Говорят, что на следующий день, в своих комментариях по поводу боя, лорд Метуэн подверг Бригаду Хайлендеров критике, и этот слух, не будучи опровергнут, стал общепринятым. Однако он зародился из-за совершенного непонимания сути замечаний лорда Метуэна, хвалившего солдат за храбрость и скорбевшего вместе с ними по поводу катастрофы, постигшей прославленные батальоны. Поведение солдат и офицеров, попавших в обстоятельствах, страшнее которых трудно вообразить, достойно лучших традиций британской армии. Похоже, с момента смерти Ваухопа, ранним утром до принятия командования Хьюз-Галлетом поздно вечером, людьми никто не командовал. "Мой лейтенант был ранен, а капитан убит", - рассказывал рядовой. "Генерал погиб, но мы остались где были, поскольку приказ отступать никто не отдавал". Подобное мог сказать о себе любой солдат бригады, пока обходной маневр буров не вынудил их откатится назад.

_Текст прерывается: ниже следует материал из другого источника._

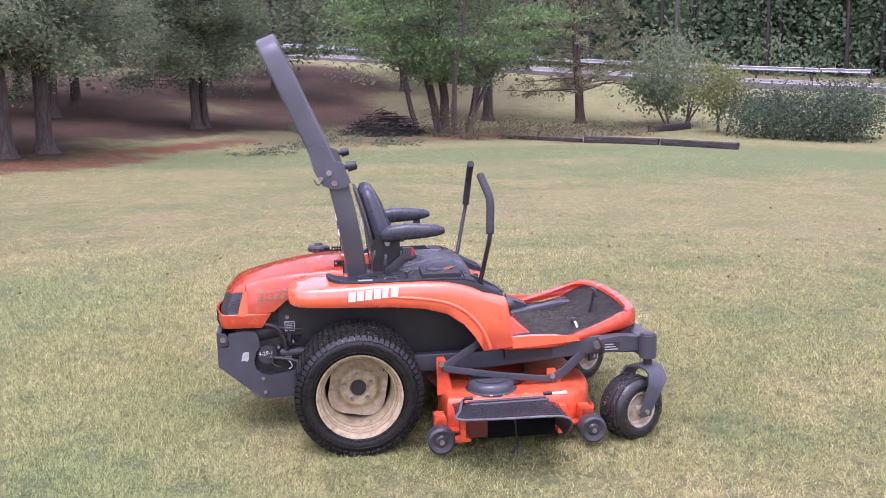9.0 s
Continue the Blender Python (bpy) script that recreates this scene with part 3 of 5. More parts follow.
for s in (-1, 1):
    f = fender(s)
    # black control console on the fender's crown
    rings = []
    for i, (x, yo, zo, rise) in enumerate(CONSOLE):
        e = 0.03 if i == len(CONSOLE) - 1 else 0
        yi, yo = 0.268 + e, yo - e
        dp = 0.034 if x < 0.6 else 0.024
        zi = zo + rise
        rings.append([(x, s * yi, zi - dp), (x, s * yi, zi - 0.003), (x, s * (yi + 0.010), zi + 0.004), (x, s * (yo - 0.022), zo + 0.005), (x, s * (yo - 0.005), zo), (x, s * yo, zo - 0.008), (x, s * yo, zo - dp)])
    con = part("console", loft(rings), CONSOLE_PLASTIC, shell, "black plastic control console", 35)
    # slot and arm are near-black patches on the top, shade given as colour
    slot = [(x, con_z(x, 0.34) - 0.012) for x in (0.515, 0.545, 0.60, 0.622)]
    part("lever_slot", loft([[(x, s * 0.312, z - 0.01), (x, s * 0.312, z + 0.0138), (x, s * 0.352, z + 0.0138), (x, s * 0.352, z - 0.01)] for x, z in slot]), SHADE_BLACK, con)
    part("slot_arm", loft([[(x, s * 0.352, z - 0.01), (x, s * 0.352, z + 0.0136), (x, s * 0.424, z + 0.0130), (x, s * 0.424, z - 0.01)] for x, z in ((x, con_z(x, 0.37) - 0.012) for x in (0.528, 0.545, 0.566))]), SHADE_BLACK, con)
    part("edge_bead", sweep([(x, s * (yo - 0.008), zo + 0.003) for x, yo, zo, rise in CONSOLE[1:10]], ring(0.006, 8)), CONSOLE_PLASTIC, con)
    part("seam", sweep([(0.475, s * y, con_z(0.475, y) + 0.001) for y in (0.280, 0.440)], ring(0.003, 6)), SHADE_BLACK, con)
    part("slot_rim", sweep([(x, s * y, con_z(x, y) + 0.002) for x, y in ((0.49, 0.300), (0.55, 0.298), (0.60, 0.299), (0.635, 0.300), (0.65, 0.33), (0.648, 0.405))], ring(0.006, 8)), BLACK_PLASTIC, con)
    for y in (0.31, 0.42):
        part("screw", cyl((0.655, s * y, 0.682), (0.664, s * y, 0.694), 0.006, n=8), BARE, con)
    # control lever
    lever = new("control_lever")
    lever.parent = mower
    dx = 0.0 if s < 0 else 0.058
    path = [(0.545 + dx * 0.3, s * 0.420, 0.740), (0.575 + dx, s * 0.540, 0.975), (0.590 + dx, s * 0.492, 1.145), (0.575 + dx, s * 0.318, 1.238)]
    part("rod", sweep(smooth_path(path[:3], 6, 0.03), ring(0.0105, 10)), SATIN_BLACK, lever)
    part("grip", sweep(smooth_path([Vector(path[1]).lerp(Vector(path[2]), 0.12)] + path[2:], 6, 0.045), ring(0.0185, 12)), FOAM, lever, "black foam grip")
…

Самый важный урок, полученный в этом сражении, состоит в том, что при одних условиях современный бой чрезвычайно кровопролитен, в то время как при других - относительно бескровен. Из потерь почти в тысячу человек, семьсот пришлись на первые пять минут, а за весь последующий день артиллерийский, пулеметный и ружейный огонь добавил лишь три сотни. Подобным же образом у Ледисмита колонна Уайта, длительное время (с 5.30 до 11.30) находившаяся под жестоким огнем, потеряла всего около трехсот человек. При умелом ведении боевых действий потери в будущих сражениях будут значительно меньше чем в прошлом, и как следствие, сами сражения будут тянуться гораздо дольше. Победа достанется не самым пламенным, а самым выносливым. Обеспечение бойцов пищей и водой приобретет огромное значение, ведь им придется проходить испытание на выносливость продолжительностью скорее в недели, чем в дни. С другой стороны непродуманное управление войсками будет столь сурово наказываться, что быстрая сдача в плен может оказаться единственной альтернативой уничтожению.

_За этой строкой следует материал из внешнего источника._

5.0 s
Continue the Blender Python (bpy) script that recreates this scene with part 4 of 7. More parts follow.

Что касается движения четырехбатальонной колонной оказавшегося для нас столь фатальным, следует заметить, что любое другое построение в ходе ночной атаки едва ли возможно, хотя при Тель-эль-Кебире исключительные условия марша, проходившего по открытой пустыне, позволило войскам последние пару миль двигаться в более рассредоточенных формациях. В кромешной тьме очень трудно вести батальон линией двухротных колонн, поскольку за любой оплошностью может последовать катастрофа. Вся ошибка состояла в небольшом просчете (каких-то сотнях ярдов) при определении положения траншей противника. Развернись подразделения на пять минут раньше, вполне возможно (хотя и не гарантированно), вражеская позиция была бы взята.

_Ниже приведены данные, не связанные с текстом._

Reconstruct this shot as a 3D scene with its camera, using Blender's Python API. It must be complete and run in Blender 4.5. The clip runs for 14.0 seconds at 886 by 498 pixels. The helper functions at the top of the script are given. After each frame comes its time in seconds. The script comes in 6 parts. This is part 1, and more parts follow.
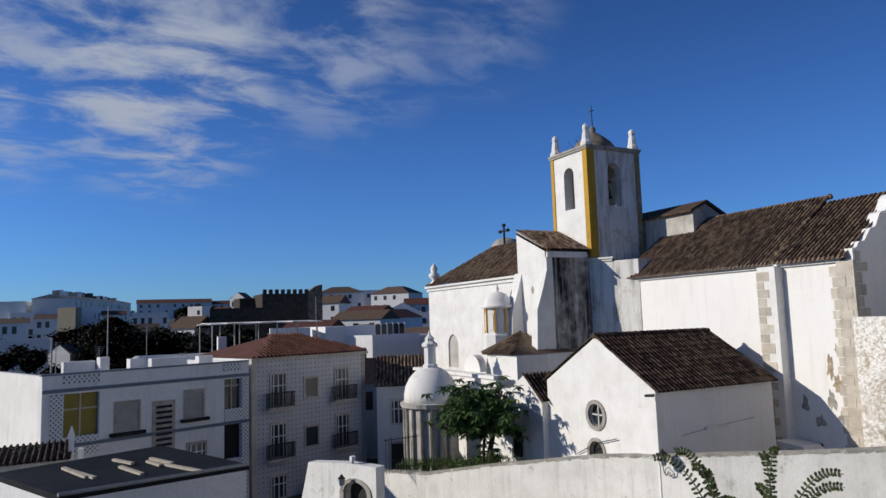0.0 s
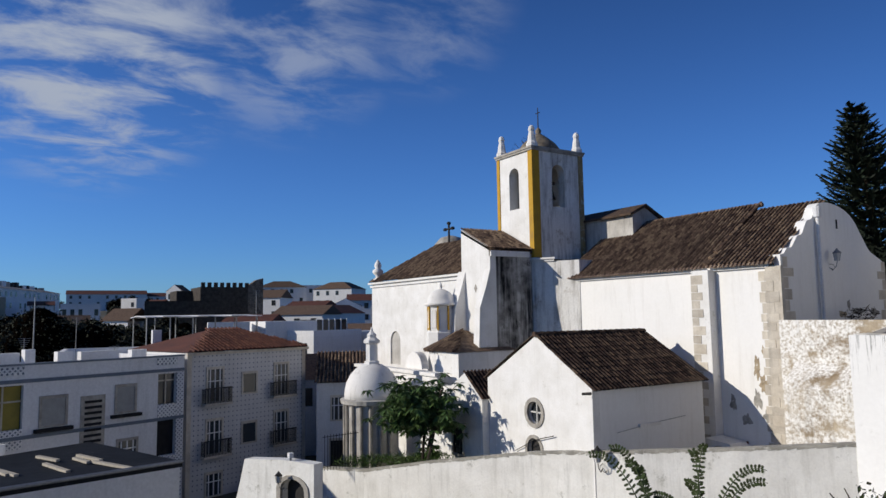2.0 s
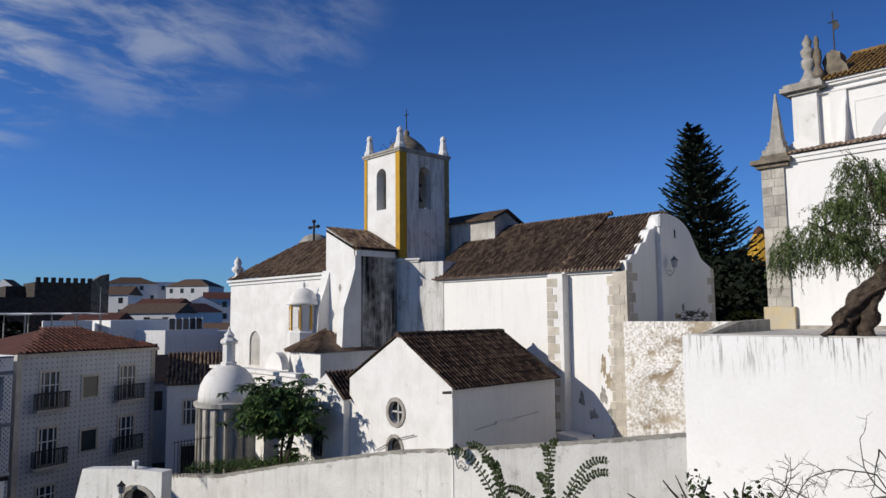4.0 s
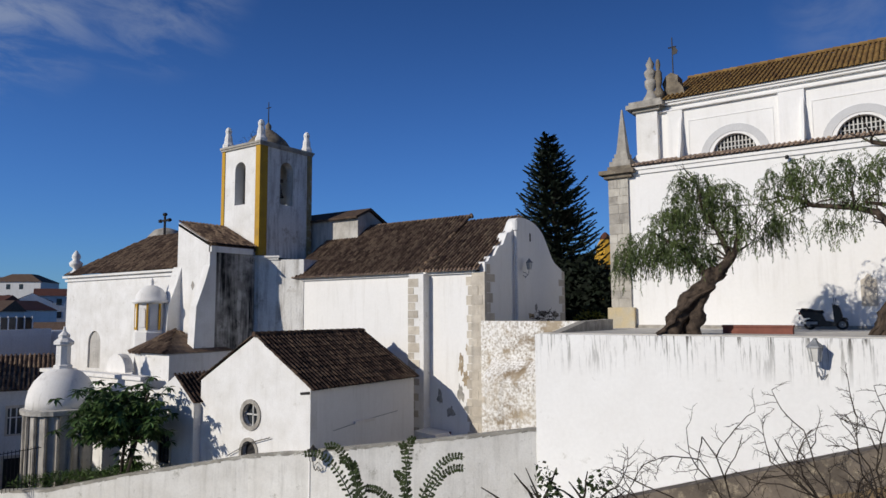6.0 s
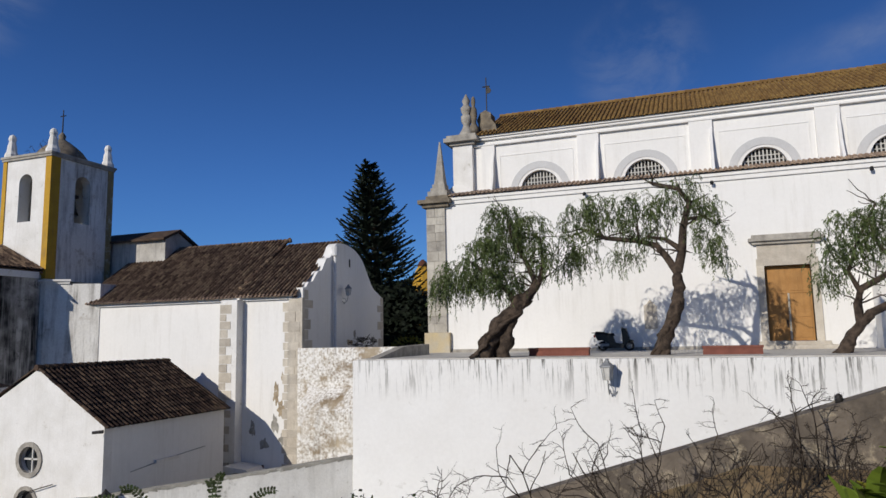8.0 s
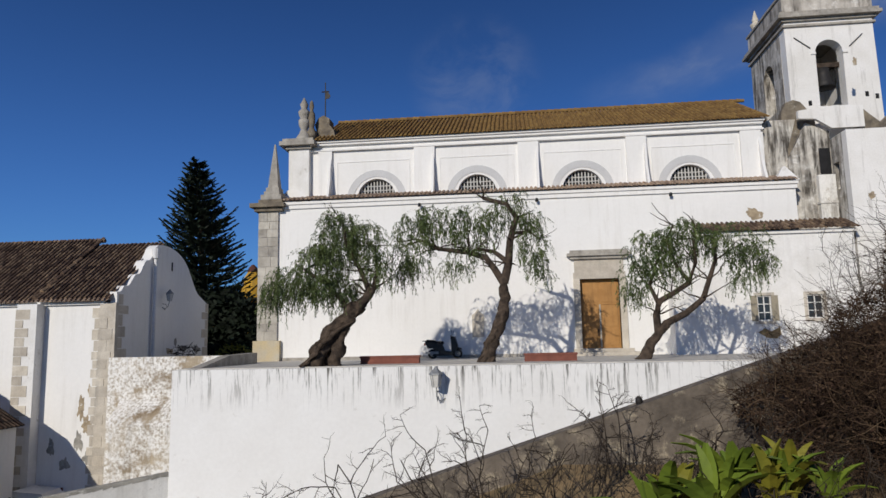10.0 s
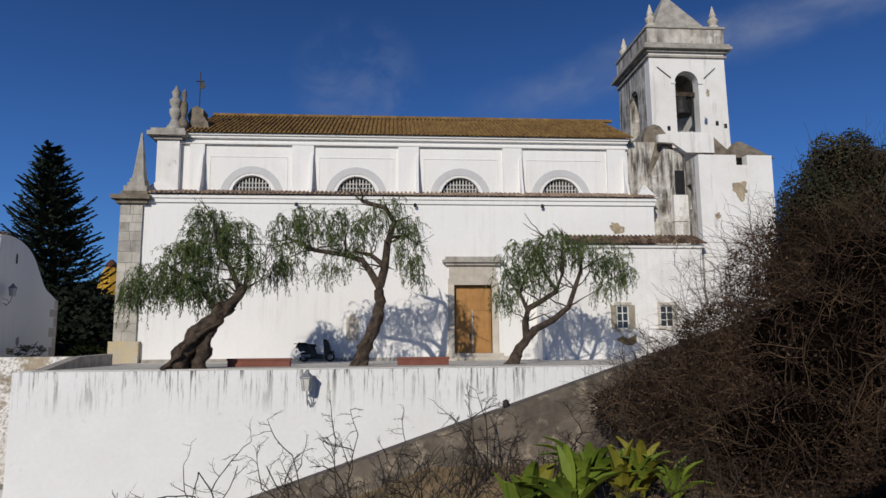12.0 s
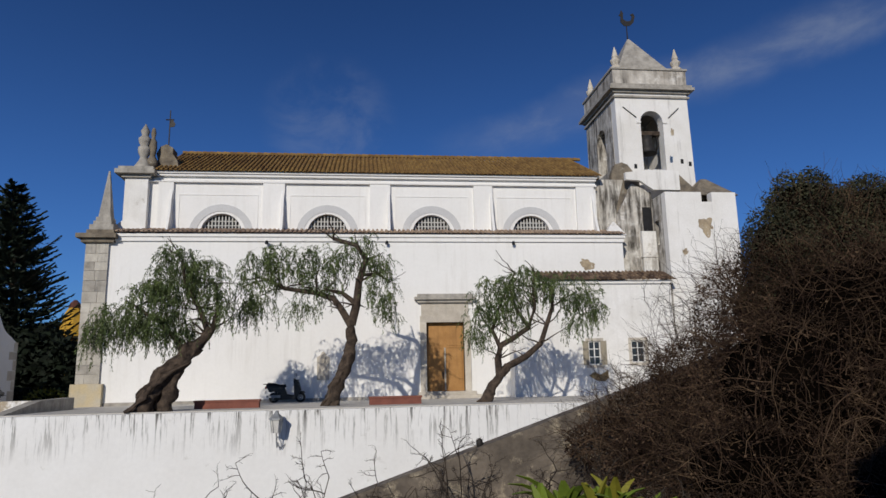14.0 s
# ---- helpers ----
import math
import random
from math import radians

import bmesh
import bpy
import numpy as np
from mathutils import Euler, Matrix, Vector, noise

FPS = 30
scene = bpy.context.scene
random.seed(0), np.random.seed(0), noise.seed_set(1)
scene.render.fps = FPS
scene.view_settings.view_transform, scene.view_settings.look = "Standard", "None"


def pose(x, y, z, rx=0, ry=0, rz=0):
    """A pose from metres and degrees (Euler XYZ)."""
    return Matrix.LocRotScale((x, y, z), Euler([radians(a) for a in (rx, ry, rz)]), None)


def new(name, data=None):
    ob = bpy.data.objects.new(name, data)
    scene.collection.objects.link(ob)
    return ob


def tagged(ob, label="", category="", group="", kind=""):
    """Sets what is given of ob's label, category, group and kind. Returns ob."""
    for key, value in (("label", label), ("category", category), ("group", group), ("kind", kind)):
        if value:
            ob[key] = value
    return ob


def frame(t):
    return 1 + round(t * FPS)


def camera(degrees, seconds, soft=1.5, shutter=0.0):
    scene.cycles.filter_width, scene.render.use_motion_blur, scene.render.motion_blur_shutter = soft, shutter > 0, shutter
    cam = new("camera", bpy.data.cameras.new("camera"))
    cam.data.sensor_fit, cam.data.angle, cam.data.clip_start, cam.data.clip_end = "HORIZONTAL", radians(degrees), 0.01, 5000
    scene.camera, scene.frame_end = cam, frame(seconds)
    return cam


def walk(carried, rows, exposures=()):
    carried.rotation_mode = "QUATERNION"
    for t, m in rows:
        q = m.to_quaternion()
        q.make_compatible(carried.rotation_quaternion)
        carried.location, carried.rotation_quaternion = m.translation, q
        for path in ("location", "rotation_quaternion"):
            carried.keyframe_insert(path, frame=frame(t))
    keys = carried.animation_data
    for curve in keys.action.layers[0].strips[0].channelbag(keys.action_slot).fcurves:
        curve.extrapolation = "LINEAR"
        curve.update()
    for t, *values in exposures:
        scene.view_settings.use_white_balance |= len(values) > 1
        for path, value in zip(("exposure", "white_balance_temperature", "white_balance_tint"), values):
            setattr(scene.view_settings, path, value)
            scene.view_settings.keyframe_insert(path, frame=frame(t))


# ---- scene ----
from mathutils.geometry import tessellate_polygon

EXPOSURES = [(0.0, 0.18), (3.0, 0.2), (6.0, 0.07), (9.0, -0.04), (14.0, -0.16)]
cam = camera(66.03, 14.0)
PATH = [
    (0, 95.953, 1.845, 62.951),
    (0.5, 95.661, 1.315, 63.439),
    (1, 95.528, 0.982, 61.894),
    (1.5, 95.505, 0.855, 60.132),
    (2, 95.593, 0.906, 58.175),
    (2.5, 95.709, 1.308, 54.414),
    (3, 95.606, 0.670, 51.522),
    (3.2, 95.549, 0.560, 50.590),
    (5.3, 95.371, 0.796, 39.793),
    (5.5, 95.335, 0.775, 38.537),
    (6, 95.318, 0.358, 35.250),
    (6.5, 95.446, 0.284, 31.742),
    (7, 96.265, 1.070, 27.309),
    (7.5, 96.922, 1.244, 23.706),
    (8, 97.304, 1.124, 20.168),
    (8.5, 97.615, 1.101, 16.846),
    (9, 97.810, 1.199, 12.888),
    (9.2, 97.806, 1.374, 11.636),
    (11.3, 97.741, -0.062, -1.888),
    (11.5, 97.805, -0.023, -2.710),
    (12, 97.861, 0.429, -4.263),
    (12.5, 98.455, 0.724, -5.953),
    (13, 99.543, 0.601, -6.656),
    (13.5, 100.383, 1.133, -6.595),
    (14, 100.956, 1.196, -6.536),
]
walk(cam, [(t, pose(0, 0, 0, *turn)) for t, *turn in PATH], EXPOSURES)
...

Бой не обошелся без примеров воинской доблести, смягчающих горечь поражения и укрепляющих уверенность в будущем. Гвардия уходила с поля боя как на параде, не обращая внимания на шрапнель, рвущуюся над головами. Вызывает восхищение выдержка проявленная батареей "G" Конной Артиллерии на следующее утро после битвы. Произошло следующее: считалось, что объявлено прекращение огня, однако, морское орудие на нашем левом фланге, игнорируя его, начало стрельбу. Буры сразу же открыли ответный огонь по батарее Конной Артиллерии, которая, признавая нашу вину в нарушении перемирия, осталась неподвижна, с орудиями, взятыми на передки, каждая лошадь, каждый артиллерист, каждый ездовой на своем месте. Люди мужественно переносили обстрел, который, к счастью, вскоре ослаб и прекратился, поскольку противник понял что произошло недоразумение. Стоит отметить, что в бою участвовало три полевых батареи, которые, подобно батарее "G" Королевской Конной Артиллерии, за 30 часов выпустили более 1000 зарядов каждая, находясь в пределах 1500 ярдов от позиций буров.
Но из всех подразделений, заслуживших признание, не было доблестнее отважных хирургов и санитаров-носильщиков, на долю которых выпадают все опасности войны, но которых часто минует ее слава. Эти люди, оказывая помощь раненым, тяжело трудились под огнем целый день. Бивор, Энзор, Дуглас, Пробин - все в равней степени выполнили свой долг. Кажется почти невероятным, но это чистая правда: к 10 часам утра после окончания боя, еще до того как войска вернулись в лагерь, не менее пяти сотен раненых уже отправились в Кейптаун по железной дороге.